If you're the type of person who always has plenty of cash, knows exactly where every penny goes and never has trouble paying bills, skip this chapter. You're either too rich or too smart to need it.
For the rest of us, unfortunately, making - and sticking to - a budget is the essential tool for ensuring that our money gets used the way we need it to. Even if you're in the happy situation of having plenty of income, the homework involved in drawing up a budget can be instructive, since you may find that you are spending more than you wish on items like DVDs, electronic gadgetry or restaurant meals.
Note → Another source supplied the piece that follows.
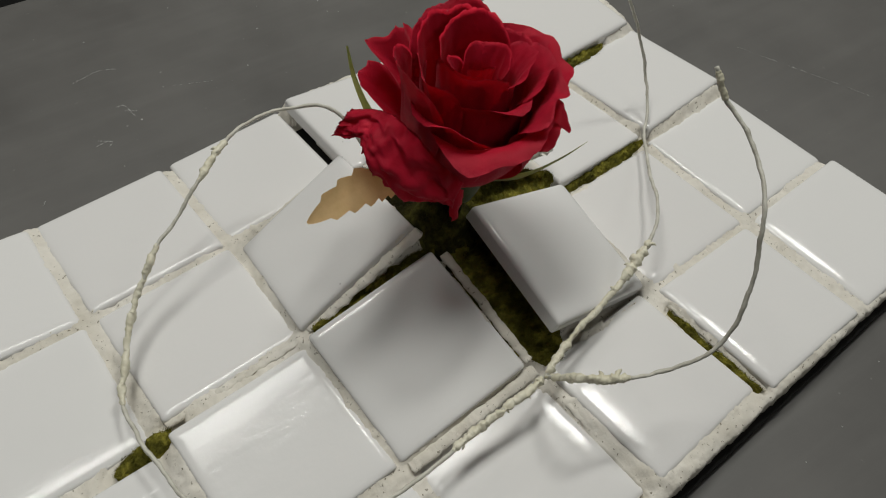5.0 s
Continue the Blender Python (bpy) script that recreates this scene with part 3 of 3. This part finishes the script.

Drawing up a budget is usually pure drudgery enlivened only by the reality of staring your foolish spending habits in the face. Why do you have a luxury sound system if neither you nor your spouse listens to it? In fact, one of the chief impediments to budgeting is that most people would rather not know how they really use their money.
It's bad enough to learn this kind of information on your own. It's even worse when a spouse or significant other finds out, since it usually confirms his or her worst fears - and provides new ammunition for future "discussions."
Take heart. Any spending mistakes you're making are probably common and not impossible to kick. Moreover, the bulk of budgeting's pains are at the beginning.
After you have a budget in place - and you've fine-tuned it with a couple of months of actual spending - tracking your expenditures becomes almost automatic.
If your boss at work were to ask you for an analysis of the department's spending, you'd figure it out quickly enough. Budgeting your household should be approached in the same businesslike fashion. A variety of electronic tools can make the process easier.